Pardee’s San Carlos tract was to have been about 263 homes, ranging from 2,034 to 2,839 square feet and carrying top prices above $210,000. But because of the housing slump, Pardee switched plans after building about 70 houses and this month opened Spring Ridge, where the least costly house is 1,130 square feet and costs $110,900.

The earlier San Carlos buyers want rebates, and they talk of picketing the new tract or even suing to halt Spring Ridge. But the developer says that they should be glad the remaining San Carlos lots won’t be vacant.

Advertisement

The same downsizing also is coming to new tracts, as builders try to recover from a sales slump that hit the Antelope Valley in late 1989. After several years of frenzied building and sales with ever-increasing prices and house sizes, some builders concede that they priced themselves out of their market.

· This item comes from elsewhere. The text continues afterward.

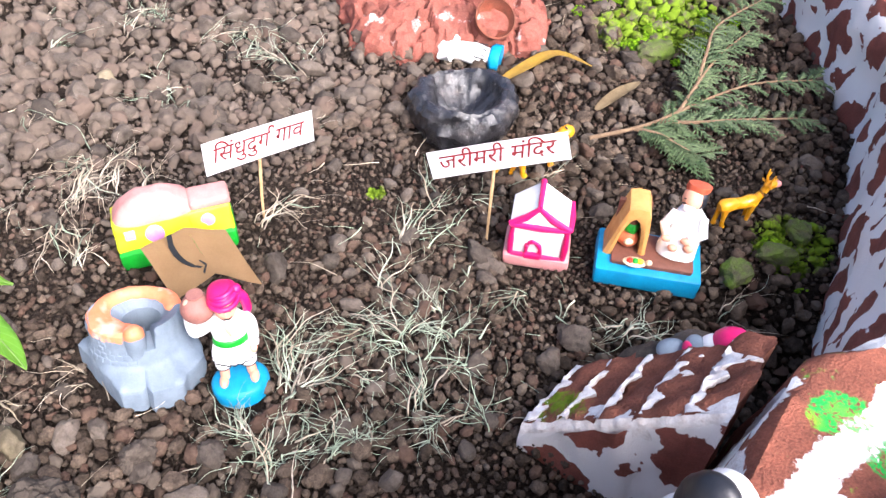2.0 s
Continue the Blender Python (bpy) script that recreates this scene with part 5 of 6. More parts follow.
def four_legged(name, mat, label, m, length=0.04, spots=False, antlers=False, low=False):
    bm = bmesh.new()
    s = length / 0.04
    H = 0.021 if not low else 0.015
    add_tube(bm, bezier([(-0.018, 0, H), (-0.008, 0, H + 0.001), (0.004, 0, H), (0.013, 0, H + 0.002)], 12), [0.0035, 0.0052, 0.0058, 0.0055, 0.005, 0.0047, 0.0047, 0.005, 0.0053, 0.0053, 0.005, 0.0035], 12, 0)
    for x, y, dx in ((-0.014, 0.003, -0.002), (-0.014, -0.003, 0.002), (0.010, 0.003, 0.002), (0.010, -0.003, -0.001)):
        add_tube(bm, [(x, y, H), (x + dx * 0.5, y, H * 0.5), (x + dx, y, 0)], [0.0032, 0.0018, 0.0017], 8, 0)
        add_ball(bm, 0.002, (x + dx + 0.0006, y, 0.001), (1.3, 1, 0.7), 2, 0)
    if antlers:
        add_tube(bm, bezier([(0.012, 0, H), (0.017, 0, H + 0.008), (0.019, 0, H + 0.014)], 8), [0.0045, 0.0038, 0.0034, 0.0031, 0.003, 0.003, 0.003, 0.003], 10, 0)
        add_ball(bm, 0.0040, (0.0215, 0, H + 0.015), (1.5, 0.9, 0.9), 2, 0)
        add_ball(bm, 0.0032, (0.0275, 0, H + 0.0142), (1, 0.9, 0.9), 2, 1)
        for y in (-0.002, 0.002):
            add_tube(bm, [(0.019, y, H + 0.017), (0.018, y * 1.5, H + 0.022), (0.0188, y * 2, H + 0.028)], [0.0012, 0.001, 0.0005], 6, 0)
            add_tube(bm, [(0.018, y * 1.5, H + 0.022), (0.0215, y * 2, H + 0.0245)], [0.0009, 0.0004], 6, 0)
            add_ball(bm, 0.0016, (0.0175, y * 2.4, H + 0.0170), (0.7, 1.4, 0.9), 1, 0)
    else:
        add_tube(bm, [(0.011, 0, H + 0.001), (0.018, 0, H + 0.004)], [0.0042, 0.0036], 10, 0)
        add_ball(bm, 0.0046, (0.021, 0, H + 0.005), (1.2, 1, 0.95), 3, 0)
        add_tube(bm, bezier([(-0.018, 0, H + 0.001), (-0.023, 0.001, H + 0.002), (-0.026, 0.003, H - 0.004), (-0.028, 0.004, H - 0.008)], 9), 0.0014, 7, 0)
    if spots:
        rnd = random.Random(2)
        for k in range(44):
            x, a = rnd.uniform(-0.018, 0.023), rnd.uniform(0.0, 2 * math.pi)
            add_ball(bm, 0.0008, (x, 0.0050 * math.cos(a), H + 0.001 + (0.004 if x > 0.016 else 0) + 0.0050 * math.sin(a)), (1, 1, 1), 1, 1)
    bmesh.ops.scale(bm, vec=(s, s, s), verts=bm.verts)
    solo(name, bm, [mat, BLACK if spots else SALMON], label, "toy animal", m, "toy animals")


four_legged("toy_deer", AMBER, "amber plastic toy deer standing on the soil", pose(0.262, -0.074, 0.001, 0, 0, -4), 0.044, antlers=True)
four_legged("toy_leopard", AMBER, "amber plastic toy leopard with dark spots behind the shrine", pose(0.128, 0.048, -0.002, 0, 0, 12), 0.060, spots=True, low=True)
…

“I think we all got a little bit out of line,” said Michael Rabin, senior vice president of The Anden Group. “Today, the majority of our market is the first-time buyer.” Rabin said his company has tried to persuade its Kaleidoscope owners that they won’t be hurt by the Anthem homes.

Developers say they, too, have been hurt financially by now having to build economy-priced homes on lots that they often bought at a premium with grandiose building plans. And they insist that they would rather be building pricier, more-profitable houses if there were buyers.

Some blame the slump in higher-priced houses in part on slowing sales of existing houses in the San Fernando Valley and elsewhere, where people who would otherwise “move up” are unable to sell their houses. Builders also say that only inexpensive houses provide enough incentive for buyers to accept the long commutes common for high desert residents.

Even in today’s depressed housing market, Antelope Valley builders say affordable houses sell. For example, Kaufman & Broad Inc.’s California Ridge project in Rosamond, where prices start just above $80,000, had 46 sales between June and August, according to The Meyers Group consultants.